__Stated task__
Line by line, repeat the data below exactly, beginning at the first line and ending at the line with "return self.add(verts, faces, key)". Omit pictures.

__Information shown__
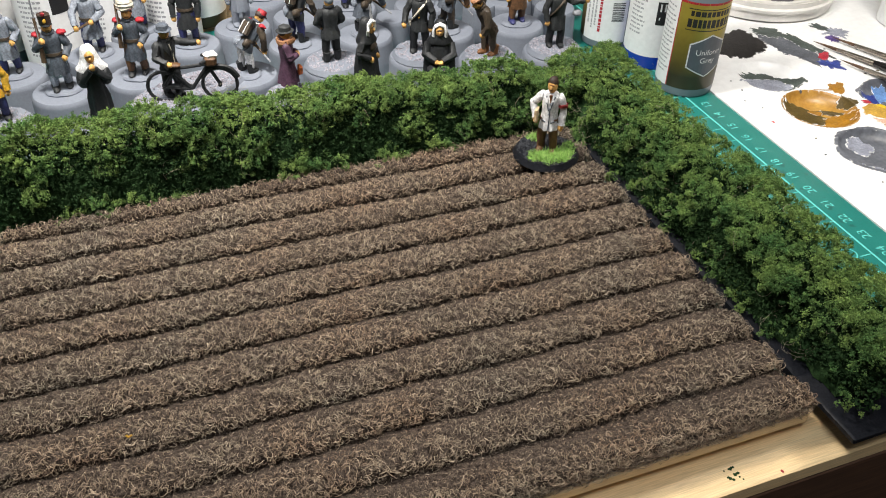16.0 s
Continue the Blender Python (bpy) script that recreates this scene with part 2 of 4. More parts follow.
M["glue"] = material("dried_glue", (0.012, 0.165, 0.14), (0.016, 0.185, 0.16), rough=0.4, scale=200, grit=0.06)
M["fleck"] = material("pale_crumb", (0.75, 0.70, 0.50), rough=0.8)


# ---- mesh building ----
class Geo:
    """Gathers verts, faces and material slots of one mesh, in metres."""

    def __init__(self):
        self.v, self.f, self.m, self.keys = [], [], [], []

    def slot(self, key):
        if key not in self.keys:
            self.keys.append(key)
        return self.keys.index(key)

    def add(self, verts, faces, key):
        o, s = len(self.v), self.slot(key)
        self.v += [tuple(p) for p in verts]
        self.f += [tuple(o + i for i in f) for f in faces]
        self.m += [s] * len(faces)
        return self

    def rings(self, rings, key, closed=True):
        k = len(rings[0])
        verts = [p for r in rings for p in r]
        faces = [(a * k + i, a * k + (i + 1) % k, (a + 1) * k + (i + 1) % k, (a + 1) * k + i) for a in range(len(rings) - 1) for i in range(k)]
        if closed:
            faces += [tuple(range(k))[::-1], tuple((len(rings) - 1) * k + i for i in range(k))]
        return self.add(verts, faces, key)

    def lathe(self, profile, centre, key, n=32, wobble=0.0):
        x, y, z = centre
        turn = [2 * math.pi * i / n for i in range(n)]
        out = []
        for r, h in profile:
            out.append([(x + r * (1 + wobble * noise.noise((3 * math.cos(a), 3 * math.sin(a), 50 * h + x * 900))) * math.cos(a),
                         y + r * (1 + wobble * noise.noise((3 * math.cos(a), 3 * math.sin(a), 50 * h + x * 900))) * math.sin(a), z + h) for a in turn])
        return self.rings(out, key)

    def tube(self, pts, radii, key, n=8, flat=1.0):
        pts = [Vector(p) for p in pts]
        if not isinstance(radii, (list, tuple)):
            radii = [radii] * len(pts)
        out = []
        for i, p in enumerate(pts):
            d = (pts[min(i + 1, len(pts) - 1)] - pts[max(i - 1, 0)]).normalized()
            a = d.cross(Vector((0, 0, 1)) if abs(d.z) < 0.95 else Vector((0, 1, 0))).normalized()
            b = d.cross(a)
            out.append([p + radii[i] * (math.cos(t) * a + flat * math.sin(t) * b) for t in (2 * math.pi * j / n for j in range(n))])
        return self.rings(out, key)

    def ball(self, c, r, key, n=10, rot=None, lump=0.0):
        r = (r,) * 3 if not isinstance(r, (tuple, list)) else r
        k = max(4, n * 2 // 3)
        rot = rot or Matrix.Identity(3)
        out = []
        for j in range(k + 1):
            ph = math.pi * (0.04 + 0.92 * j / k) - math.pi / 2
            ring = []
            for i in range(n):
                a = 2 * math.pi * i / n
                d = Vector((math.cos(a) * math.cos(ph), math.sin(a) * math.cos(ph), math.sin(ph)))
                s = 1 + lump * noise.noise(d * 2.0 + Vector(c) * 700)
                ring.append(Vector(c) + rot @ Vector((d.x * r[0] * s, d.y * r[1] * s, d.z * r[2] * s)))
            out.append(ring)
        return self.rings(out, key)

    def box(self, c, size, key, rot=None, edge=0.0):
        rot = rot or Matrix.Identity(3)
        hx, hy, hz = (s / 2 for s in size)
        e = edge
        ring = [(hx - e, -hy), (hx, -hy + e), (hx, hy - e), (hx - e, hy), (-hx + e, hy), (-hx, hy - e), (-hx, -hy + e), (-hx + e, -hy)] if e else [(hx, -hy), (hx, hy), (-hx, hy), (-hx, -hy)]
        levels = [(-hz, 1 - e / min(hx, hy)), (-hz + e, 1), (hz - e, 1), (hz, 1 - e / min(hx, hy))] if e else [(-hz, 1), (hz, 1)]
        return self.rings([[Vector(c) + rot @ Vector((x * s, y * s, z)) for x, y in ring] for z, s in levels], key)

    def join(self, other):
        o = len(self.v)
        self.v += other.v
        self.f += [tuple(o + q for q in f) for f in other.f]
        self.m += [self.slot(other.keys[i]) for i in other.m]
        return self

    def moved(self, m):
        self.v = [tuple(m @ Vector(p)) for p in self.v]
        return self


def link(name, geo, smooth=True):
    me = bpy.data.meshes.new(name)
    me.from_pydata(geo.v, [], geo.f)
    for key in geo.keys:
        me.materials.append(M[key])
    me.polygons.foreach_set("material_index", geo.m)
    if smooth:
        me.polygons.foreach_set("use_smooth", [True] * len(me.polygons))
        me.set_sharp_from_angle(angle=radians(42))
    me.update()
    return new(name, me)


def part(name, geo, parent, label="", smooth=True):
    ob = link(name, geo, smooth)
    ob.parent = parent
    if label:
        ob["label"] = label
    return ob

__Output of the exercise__
16.0 s
Continue the Blender Python (bpy) script that recreates this scene with part 2 of 4. More parts follow.
M["glue"] = material("dried_glue", (0.012, 0.165, 0.14), (0.016, 0.185, 0.16), rough=0.4, scale=200, grit=0.06)
M["fleck"] = material("pale_crumb", (0.75, 0.70, 0.50), rough=0.8)


# ---- mesh building ----
class Geo:
    """Gathers verts, faces and material slots of one mesh, in metres."""

    def __init__(self):
        self.v, self.f, self.m, self.keys = [], [], [], []

    def slot(self, key):
        if key not in self.keys:
            self.keys.append(key)
        return self.keys.index(key)

    def add(self, verts, faces, key):
        o, s = len(self.v), self.slot(key)
        self.v += [tuple(p) for p in verts]
        self.f += [tuple(o + i for i in f) for f in faces]
        self.m += [s] * len(faces)
        return self

    def rings(self, rings, key, closed=True):
        k = len(rings[0])
        verts = [p for r in rings for p in r]
        faces = [(a * k + i, a * k + (i + 1) % k, (a + 1) * k + (i + 1) % k, (a + 1) * k + i) for a in range(len(rings) - 1) for i in range(k)]
        if closed:
            faces += [tuple(range(k))[::-1], tuple((len(rings) - 1) * k + i for i in range(k))]
        return self.add(verts, faces, key)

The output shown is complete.